We are competitive library employees who are using this blog for our reading contest against each other and Missouri libraries up to the challenge.
Saturday, August 22, 2020
Members only, by Sameer Pandya
None of us during this pandemic year are having a particularly good time, but the week that Raj, the protagonist in Pandya’s new novel, has is certainly a terrible, horrible, no good, very bad time. It will make you thankful you aren’t him. Raj, a PhD in anthropology earned at Columbia, has failed to do the one thing that would advance his career, publish. As a result, he teaches large lecture classes in an unnamed California state school rather than continuing in the more prestigious job he left in New York. But he loves to teach, loves his wife, Eva, and his two sons, Neel and Arun. Both Raj and Eva grew up in the Bay Area and missed the sunniness of the climate and the ability to have a comfortable, affordable home.

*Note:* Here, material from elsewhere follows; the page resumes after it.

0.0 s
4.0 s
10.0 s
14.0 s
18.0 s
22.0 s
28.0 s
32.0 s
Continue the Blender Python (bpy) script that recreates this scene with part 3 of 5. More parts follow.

Raj, a devoted tennis player, is one of the very few members of color at their tennis club, which Eva, native-born and white, had belonged to and loved as a child. As the book opens, he has been invited for the first time to sit on the committee that will make decisions on the admission of new members, and there, he makes an unforgivable “joke” to a distinguished couple of Black doctors who are being sponsored by an imperious fellow doctor. Things rapidly go downhill from there – near the end of the week, his older son has gotten in serious trouble at his school; a group of students has accused him of being anti-Western and Christian and are holding a hunger strike calling for his dismissal; what he said in class that sets this in motion has gone viral on the web; he is being stalked by Robert, a loner student of his who may have initiated this movement; and he even has a suspicious mole on his foot removed and is waiting anxiously for the verdict of a biopsy. What more can go wrong? Well, lots. Underlying this often wry and funny book are considerations about race, class, and justice in this country, and Raj’s own questioning of his place in it. Thoughtful but never boring. 345 pp.